El maestro Pedro murió en 1142 en el Priorato de St.Marcel-de-Chalon a los 63 años. Pedro el Venerable, el famoso santo abad de Cluny, lo había recibido camino de Roma a defenderse contra una condena de herejía por un concilio regional. Ahí hablaron de Eloísa y las dudas con las que su esposa se debatía. Al morir Abelardo, la Abadesa del Oratorio del Paráclito escribe al Venerable y le solicita los restos de su marido. El santo Abad aprovecha la oportunidad para animar a Eloísa a no quedarse en el pasado, ni consumirse con nostalgias estériles.

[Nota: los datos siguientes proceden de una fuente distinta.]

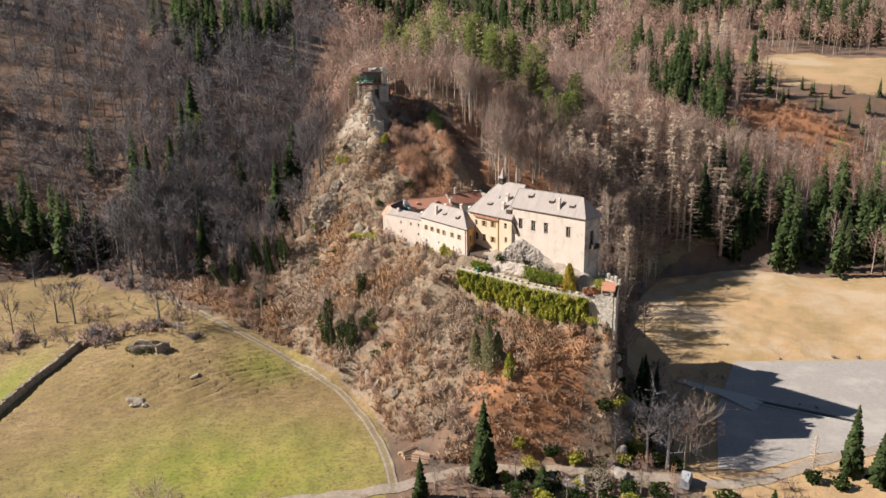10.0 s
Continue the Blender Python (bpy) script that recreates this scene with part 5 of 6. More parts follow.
# brush: grey, straw and red-brown on the castle hill, orange-brown saplings on the shaded flank of the ridge
hill, hill2, straw, shade, shade2, low = [], [], [], [], [], []
TUFT = [rounded(shrub(100 + s, 0.6 + 0.12 * s, 0.6, 10, 26, (0.4, 0.07)), 0.1) for s in range(4)]
X, Y = scatter(-88, 62, -42, 112, 1.15, r)
rd = ridge_dist(X, Y)
ok = free(X, Y, 0.6) & (inside(X, Y, MEADOW) < 1.0) & (inside(X, Y, FIELD) < -2) & (inside(X, Y, TERRACE) < -1.5) & ~near_line(X, Y, LANE, 3)
dens, tone = clumps(X, Y, 0.09, 1.7), clumps(X, Y, 0.06, 8.8)
rocks = rocky(X, Y)
ok &= ((Y < 60) | (rd < 0.5)) & ((rd > -34) | (Y < 66)) & ((X > -60) | ((Y > 20) & (Y < 72)))
pick = r.random(len(X))
for x, y, z, d, tn, rc, pk in zip(X[ok], Y[ok], ground_z(X[ok], Y[ok]), dens[ok], tone[ok], rocks[ok], pick[ok]):
    turn = r.random() * 6.28
    bare = rc > 0.55 and 74 < y < 116
    top = 0.42 if y > 86 and x > np.interp(y, [86, 104], [-21, -23]) else 0.16
    if bare and top < pk < top + 0.2:
        continue
    if pk < (top if bare else 9) and pk < (0.88 if 50 < y < 76 else 0.7) + 0.9 * d - 0.3 * rc:
        s = r.uniform(0.5, 1.15) * (1 if y < 60 else 0.85) * (1 + 0.9 * max(d, 0)) * (1.6 if pk < 0.06 else 1)
        (hill2 if tn + r.normal(0, 0.2) > (-0.15 if x + y < -14 or (x > 6 and y < -14) else 0.2) else hill).append(placed(BRUSH[r.integers(0, 6)], (x, y, z - 0.1), (s * 1.25, s * 1.25, s), turn))
    else:
        straw.append(placed(TUFT[r.integers(0, 4)], (x, y, z - 0.05), np.full(3, r.uniform(0.6, 1.2)), turn))
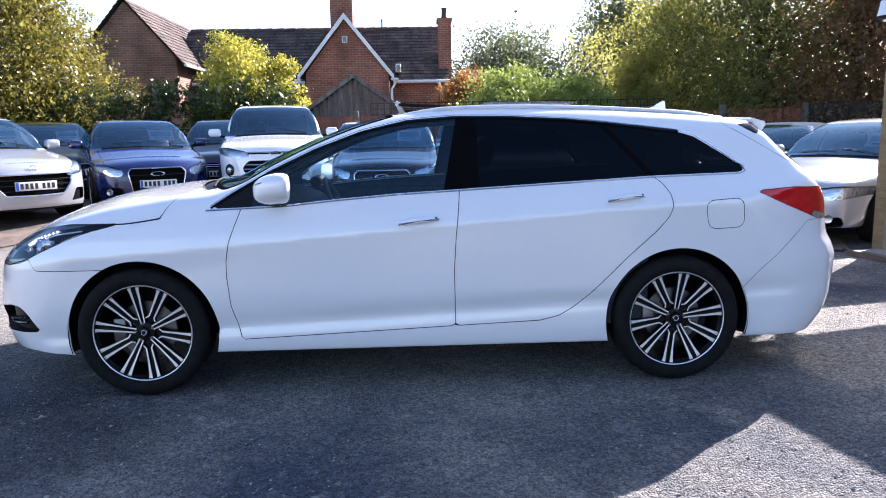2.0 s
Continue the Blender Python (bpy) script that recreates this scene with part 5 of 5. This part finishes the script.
STYLES = {
    # fo, wb, ro, w, h, bonnet, cowl, cowl_z, screen, roof_end, tail, belt; lamp, grille, lower opening, plate height
    "supermini": dict(dims=(0.80, 2.54, 0.63, 1.74, 1.46, 0.84, -0.95, 0.98, -0.22, 1.35, "hatch", 0.94), lamp=[(0.45, 0.61), (0.47, 0.68), (0.66, 0.80), (0.84, 0.89), (0.88, 0.85), (0.82, 0.72), (0.66, 0.63)],
                      grille=[(0, 0.65), (0.50, 0.65), (0.48, 0.52), (0.36, 0.38), (0, 0.37)], low=[(0.56, 0.44), (0.72, 0.44), (0.72, 0.29), (0.48, 0.26)], plate=0.50, trim="wide"),
    "frame_grille": dict(dims=(0.81, 2.47, 0.67, 1.74, 1.42, 0.78, -0.93, 0.95, -0.20, 1.25, "hatch", 0.92), lamp=[(0.47, 0.54), (0.62, 0.53), (0.82, 0.60), (0.87, 0.71), (0.70, 0.71), (0.48, 0.64)],
                         grille=[(0, 0.65), (0.36, 0.65), (0.41, 0.59), (0.35, 0.29), (0.30, 0.25), (0, 0.25)], low=[(0.50, 0.37), (0.72, 0.39), (0.74, 0.28), (0.46, 0.25)], plate=0.42, trim="frame"),
    "crossover": dict(dims=(0.80, 2.52, 0.68, 1.77, 1.66, 1.00, -0.85, 1.13, -0.15, 1.35, "hatch", 1.08, 0.26), lamp=[(0.38, 0.80), (0.42, 0.87), (0.72, 0.94), (0.85, 0.93), (0.85, 0.84), (0.60, 0.78)],
                      grille=[(0, 0.74), (0.40, 0.74), (0.50, 0.66), (0.50, 0.59), (0.40, 0.49), (0, 0.48)], low=[(0, 0.445), (0.45, 0.445), (0.42, 0.385), (0, 0.385)], plate=0.51, trim="bars"),
    "retro": dict(dims=(0.74, 2.495, 0.60, 1.73, 1.41, 0.88, -0.78, 1.00, -0.28, 1.40, "hatch", 0.94), lamp=circle(0.615, 0.755, 0.10), grille=[(0, 0.62), (0.44, 0.62), (0.54, 0.56), (0.56, 0.47), (0.54, 0.39), (0.44, 0.33), (0, 0.32)],
                  low=[(0, 0.275), (0.48, 0.275), (0.45, 0.22), (0, 0.22)], plate=0.44, trim="oval"),
    "family_hatch": dict(dims=(0.86, 2.57, 0.77, 1.78, 1.47, 0.81, -0.98, 0.96, -0.22, 1.40, "hatch", 0.94), lamp=[(0.46, 0.54), (0.62, 0.52), (0.80, 0.58), (0.87, 0.70), (0.70, 0.72), (0.50, 0.64)],
                         grille=[(0, 0.63), (0.45, 0.63), (0.45, 0.54), (0, 0.53)], low=[(0, 0.36), (0.62, 0.36), (0.68, 0.26), (0, 0.24)], plate=0.43, trim="slim"),
    "saloon": dict(dims=(0.90, 2.81, 1.0, 1.82, 1.43, 0.78, -0.95, 0.95, -0.15, 1.15, "saloon", 0.93), lamp=[(0.50, 0.52), (0.70, 0.51), (0.86, 0.57), (0.90, 0.66), (0.70, 0.67), (0.50, 0.64)],
                   grille=[(0, 0.67), (0.37, 0.67), (0.42, 0.59), (0.36, 0.29), (0.30, 0.25), (0, 0.25)], low=[(0.44, 0.31), (0.76, 0.33), (0.78, 0.22), (0.50, 0.20)], plate=0.42, trim="frame"),
    "suv": dict(dims=(0.85, 2.77, 0.98, 1.88, 1.70, 1.05, -0.85, 1.16, -0.15, 1.65, "hatch", 1.10, 0.24), lamp=[(0.48, 0.82), (0.80, 0.86), (0.88, 0.96), (0.74, 0.97), (0.52, 0.92)],
                grille=[(0, 0.92), (0.38, 0.92), (0.34, 0.66), (0, 0.64)], low=[(0, 0.52), (0.60, 0.50), (0.60, 0.38), (0, 0.38)], plate=0.58, trim="frame"),
}
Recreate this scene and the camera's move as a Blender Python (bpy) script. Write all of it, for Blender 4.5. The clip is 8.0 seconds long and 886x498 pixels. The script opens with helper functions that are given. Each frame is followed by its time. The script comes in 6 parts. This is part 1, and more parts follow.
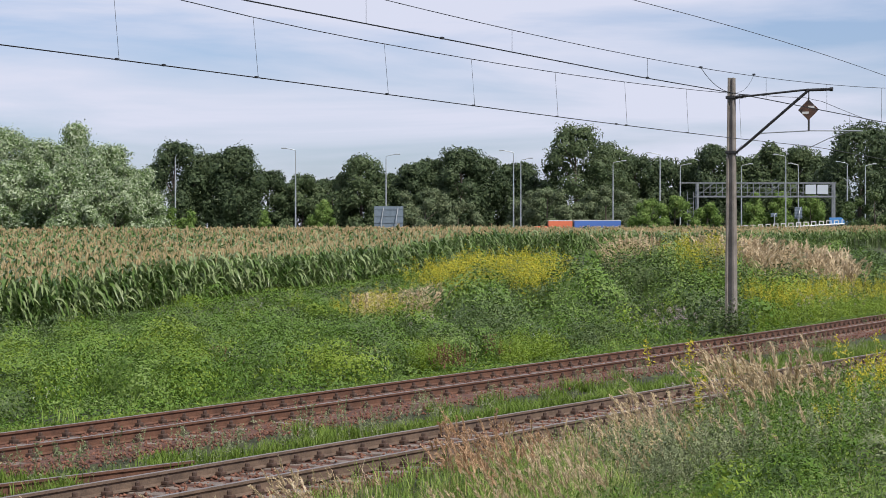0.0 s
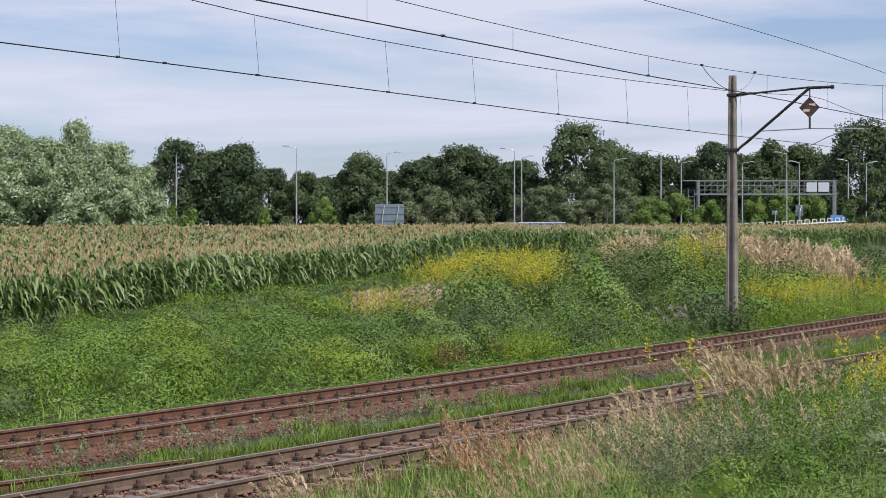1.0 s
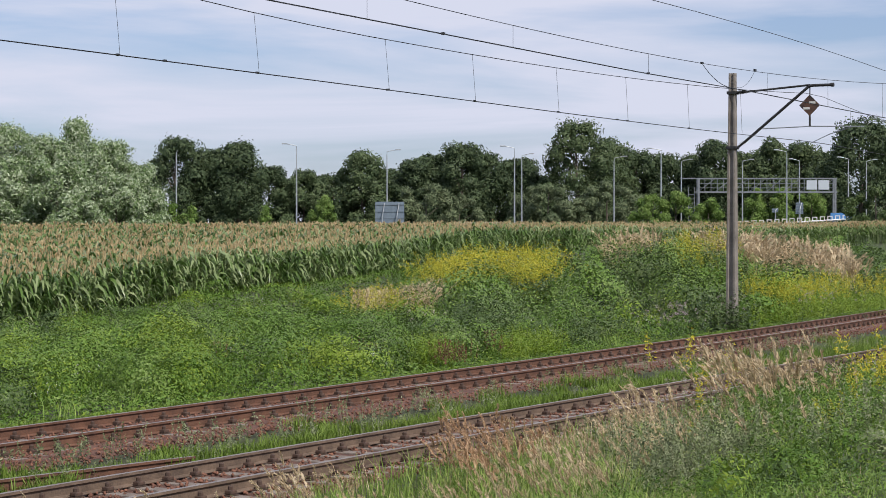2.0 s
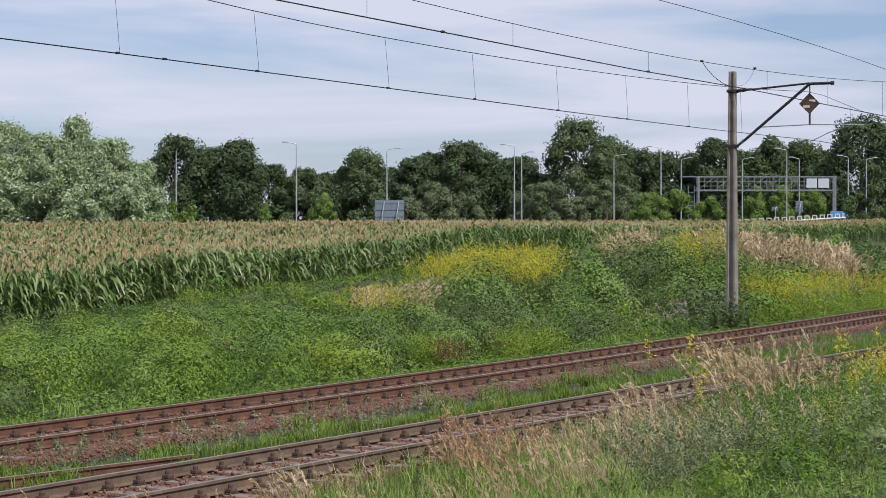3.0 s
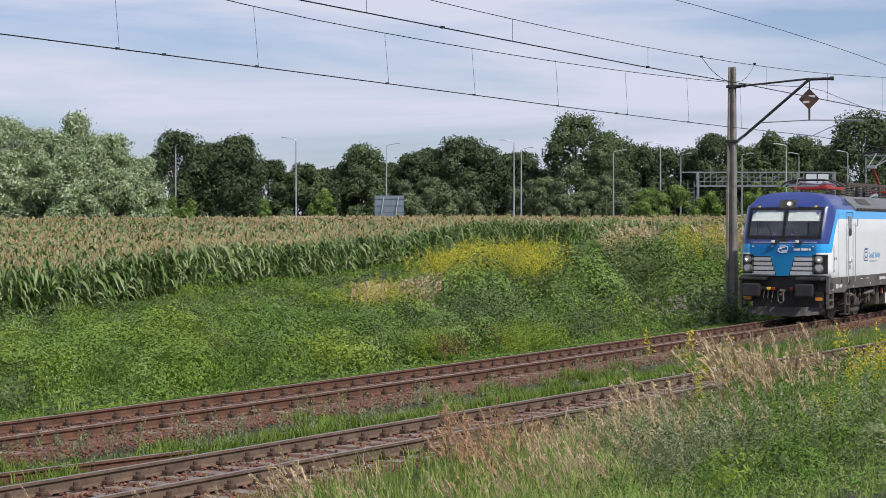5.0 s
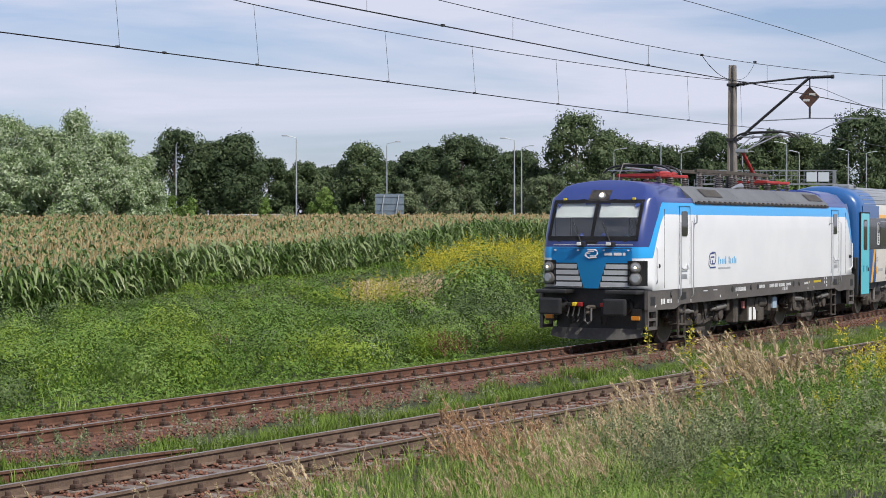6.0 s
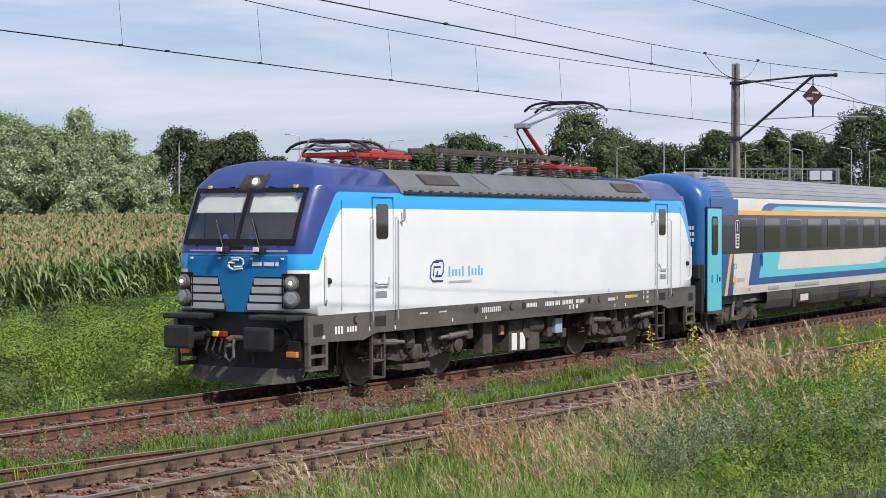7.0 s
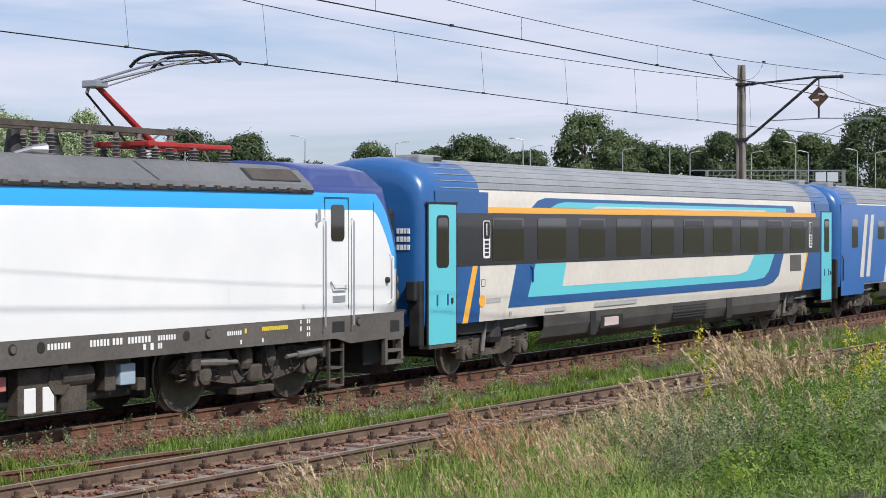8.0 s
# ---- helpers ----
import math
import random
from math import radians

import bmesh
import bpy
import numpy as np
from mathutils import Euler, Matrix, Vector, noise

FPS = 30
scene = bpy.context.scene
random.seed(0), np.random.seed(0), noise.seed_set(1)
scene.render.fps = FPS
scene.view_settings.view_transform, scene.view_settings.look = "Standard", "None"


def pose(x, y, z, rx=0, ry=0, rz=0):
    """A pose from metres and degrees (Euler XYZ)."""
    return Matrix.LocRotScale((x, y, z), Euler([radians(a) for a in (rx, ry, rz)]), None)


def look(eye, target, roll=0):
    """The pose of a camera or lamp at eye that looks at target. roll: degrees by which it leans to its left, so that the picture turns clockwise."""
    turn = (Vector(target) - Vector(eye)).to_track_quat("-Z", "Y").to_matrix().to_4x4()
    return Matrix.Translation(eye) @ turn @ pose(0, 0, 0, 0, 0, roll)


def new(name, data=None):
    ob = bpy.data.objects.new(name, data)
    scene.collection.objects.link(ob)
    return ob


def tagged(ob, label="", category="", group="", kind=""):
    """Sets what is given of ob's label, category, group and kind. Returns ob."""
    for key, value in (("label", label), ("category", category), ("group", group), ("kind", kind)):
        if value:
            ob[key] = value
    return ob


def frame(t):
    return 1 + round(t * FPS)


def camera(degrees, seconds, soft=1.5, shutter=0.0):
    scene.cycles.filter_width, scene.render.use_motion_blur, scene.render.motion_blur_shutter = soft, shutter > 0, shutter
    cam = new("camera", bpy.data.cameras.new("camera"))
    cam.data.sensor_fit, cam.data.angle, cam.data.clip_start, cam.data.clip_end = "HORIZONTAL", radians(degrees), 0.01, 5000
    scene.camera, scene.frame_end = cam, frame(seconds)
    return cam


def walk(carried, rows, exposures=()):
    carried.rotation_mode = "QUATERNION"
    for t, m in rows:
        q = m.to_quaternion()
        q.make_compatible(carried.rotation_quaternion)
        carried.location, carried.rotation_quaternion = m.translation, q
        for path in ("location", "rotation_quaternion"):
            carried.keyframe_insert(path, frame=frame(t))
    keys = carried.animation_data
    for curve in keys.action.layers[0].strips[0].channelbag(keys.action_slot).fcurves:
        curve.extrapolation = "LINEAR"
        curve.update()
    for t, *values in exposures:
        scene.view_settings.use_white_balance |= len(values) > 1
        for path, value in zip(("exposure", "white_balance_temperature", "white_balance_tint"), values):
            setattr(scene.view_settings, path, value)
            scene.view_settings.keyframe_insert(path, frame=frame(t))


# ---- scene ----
# ---- the camera on its tripod: it only tilts and pans a little ----
cam = camera(27.53, 8.0, 0.5)
EYE = (0.0, -20.044, 3.074)
AIM = [(0.0, 58.000, -0.345), (0.5, 57.977, -0.376), (1.0, 57.971, -0.417), (1.5, 57.973, -0.453),
       (3.0, 57.973, -0.542), (3.5, 58.000, -0.566), (4.0, 58.014, -0.613), (4.5, 57.997, -0.650),
       (6.0, 57.975, -0.739), (6.5, 57.945, -0.764), (7.0, 57.880, -0.790), (7.5, 57.820, -0.752),
       (8.0, 57.700, -0.740)]
walk(cam, [(t, pose(*EYE, 90 + tilt, 0, -turn)) for t, turn, tilt in AIM],
     [(0.0, 0.0), (2.0, -0.04), (4.5, -0.08), (6.5, 0.0), (8.0, 0.06)])

# ---- daylight ----
SUN_UP, SUN_AZ = 48.0, 199.0      # degrees; azimuth clockwise from +y
world = bpy.data.worlds.new("world")
scene.world = world
world.use_nodes = True
nt = world.node_tree
nt.nodes.clear()
w_out = nt.nodes.new("ShaderNodeOutputWorld")
w_bg = nt.nodes.new("ShaderNodeBackground")
sky = nt.nodes.new("ShaderNodeTexSky")
sky.sky_type, sky.sun_disc = "NISHITA", False
sky.sun_elevation, sky.sun_rotation = radians(SUN_UP), radians(SUN_AZ)
sky.dust_density, sky.ozone_density, sky.air_density = 1.2, 1.6, 1.0
geo_co = nt.nodes.new("ShaderNodeTexCoord")
stretch = nt.nodes.new("ShaderNodeMapping")
stretch.inputs["Scale"].default_value = (1.6, 1.6, 11.0)
stretch.inputs["Rotation"].default_value = (0.05, -0.04, 0.4)
clouds = nt.nodes.new("ShaderNodeTexNoise")
clouds.inputs["Scale"].default_value, clouds.inputs["Detail"].default_value = 2.1, 8.0
clouds.inputs["Roughness"].default_value, clouds.inputs["Distortion"].default_value = 0.52, 0.35
ramp = nt.nodes.new("ShaderNodeValToRGB")
ramp.color_ramp.elements[0].position, ramp.color_ramp.elements[0].color = 0.39, (0.2, 0.2, 0.2, 1)
ramp.color_ramp.elements[1].position, ramp.color_ramp.elements[1].color = 0.61, (0.95, 0.95, 0.95, 1)
mixer = nt.nodes.new("ShaderNodeMix")
mixer.data_type = "RGBA"
mixer.inputs["B"].default_value = (7.2, 7.45, 8.9, 1)
nt.links.new(geo_co.outputs["Generated"], stretch.inputs["Vector"])
nt.links.new(stretch.outputs["Vector"], clouds.inputs["Vector"])
nt.links.new(clouds.outputs["Fac"], ramp.inputs["Fac"])
nt.links.new(ramp.outputs["Color"], mixer.inputs["Factor"])
tint = nt.nodes.new("ShaderNodeMix")
tint.data_type, tint.blend_type = "RGBA", "MULTIPLY"
tint.inputs["Factor"].default_value = 1.0
tint.inputs["B"].default_value = (0.80, 0.94, 1.22, 1)
nt.links.new(sky.outputs["Color"], tint.inputs["A"])
nt.links.new(tint.outputs["Result"], mixer.inputs["A"])
nt.links.new(mixer.outputs["Result"], w_bg.inputs["Color"])
w_bg.inputs["Strength"].default_value = 0.10
nt.links.new(w_bg.outputs["Background"], w_out.inputs["Surface"])
sun_data = bpy.data.lights.new("sun", "SUN")
sun_data.energy, sun_data.angle, sun_data.color = 4.7, radians(0.6), (1.0, 0.955, 0.88)
sun = new("sun", sun_data)
_sa = radians(SUN_AZ)
_to_sun = Vector((math.sin(_sa) * math.cos(radians(SUN_UP)), math.cos(_sa) * math.cos(radians(SUN_UP)), math.sin(radians(SUN_UP))))
sun.matrix_world = look(_to_sun * 300, (0, 0, 0))
scene.view_settings.exposure = 0.0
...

«Todavía seguimos siendo favorecidos [por la presencia] de aquel que fue tuyo. Me refiero a aquel que, a menudo y siempre, se ha de llamar y ser honrado como el servidor y verdadero filósofo de Cristo, el maestro Pedro [...] Aquél, sí, aquel -venerable y carísima hermana en Cristo- con quien, después de tu unión en la carne, estás ahora unida por un mejor y más fuerte lazo del amor divino, con el que y bajo el que has servido tanto tiempo al Señor, a aquel, digno, que en tu lugar, o como otro tú, Dios abraza en su seno y te lo guarda para devolvértelo a ti por medio de su gracia...»
¡Qué fuerte! Para Pedro el Venerable, Dios es garante del amor que se tuvieron. Presenta a Cristo como protector y depositario de Albelardo. Él custodia, redime y eleva la carne que fue de Eloísa, para que en su momento, aquella vuelva a ser suya. En otras palabras: «Mi'jita, aiga sido como aiga sido, esa carne que deseaste y gozaste, esa que te hizo sentir viva, esa misma te espera ahora redimida y purificada en Cristo para que vuelvas a unirte a ella. Para que vuelvas a sentirla ahora integrada en toda la persona, en todo Dios. No te arrepientas de lo que has sentido. Llévalo a Cristo y acrisolados sus cuerpos serán uno en la Carne de Cristo.»
Aiga sido como aiga sido. Entregado para ser redimido. Ahí te espera. El Señor lo custodia.